Just about a month away from leaving for Paris, my mind's swarmed with thoughts of the imminent rendezvous, the metaphorical equivalent of those iridescent butterflies navigating your stomach as you stand in front of the mirror moments before you present yourself for the first time to somebody you already desperately love, humanly aware of your own inadequacies.
I do not know what Paris looks like, except for perfunctory images gleaned through fleeting glimpses on the flashy ephemerality of the silver screen and accidental stumbles into Cartier-Bresson monochromes and outdated impressionist canvases. I certainly do not know anything about it the way a traveler would expect himself to know, or ought to know, at least by the standards of someone who's been dreaming of going there for for years now. But I know what it feels like, the soul of what it would mean to me to be there, that artless emotion of comparing notes on the reality of a lifelong dream. I can taste it just as I would a slice of watermelon or feel it as perceptibly as I would a swatch of velvet at my fingertips.
Paris to me, in the throes of my adolescence, was that dream where love was free, that island of memory where my alternate poetic reality existed without a fear of persecution, that beautiful damsel I could love without having to understand why.

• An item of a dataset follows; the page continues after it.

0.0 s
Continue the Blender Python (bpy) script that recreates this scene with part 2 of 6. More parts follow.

It was that city of utter abstraction, a city that despised walls to the extent that it expanded its windows into doors, a web of cobbled streets where love held sway over reason, unfettered, unburdened. In Paris, you just loved, there was nothing else to it. Growing up, you realise, of course, that love is always anything but that, that it is a box filled with a myriad webs of regrets, pleasures and nameless emotions and certainly not the isolated box of grandoisely sugary toffees that youth lures us into believing it is. As we age, the world silently teaches us how to love, shaping us through its insidious invocations of wisdom and pragmatism, but we all grow up inside our own heads before we grow up in the eyes of the world around us, and I guess I grew up in Paris.

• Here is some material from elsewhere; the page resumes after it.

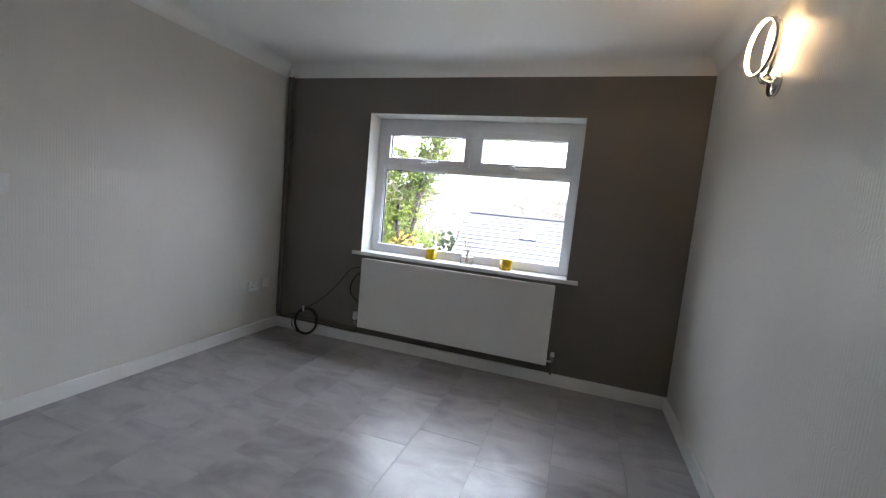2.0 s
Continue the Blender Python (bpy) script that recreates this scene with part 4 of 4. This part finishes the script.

My life's been a painfully relentless struggle between my abstraction and the world's reality and a long search for a love that would transcend the two and emancipate me from the same. I, of course, do not expect parisian reality to be any more forgiving than mine, nor do I expect love to be any easier there, but that is besides the point. Dreams can be more real than reality itself, if only we believed enough in them. For all the janus-faced absolutions of love, I'm still in love with it and forever will be, just as how it shall be with Paris, inside its reality, in spite of its reality.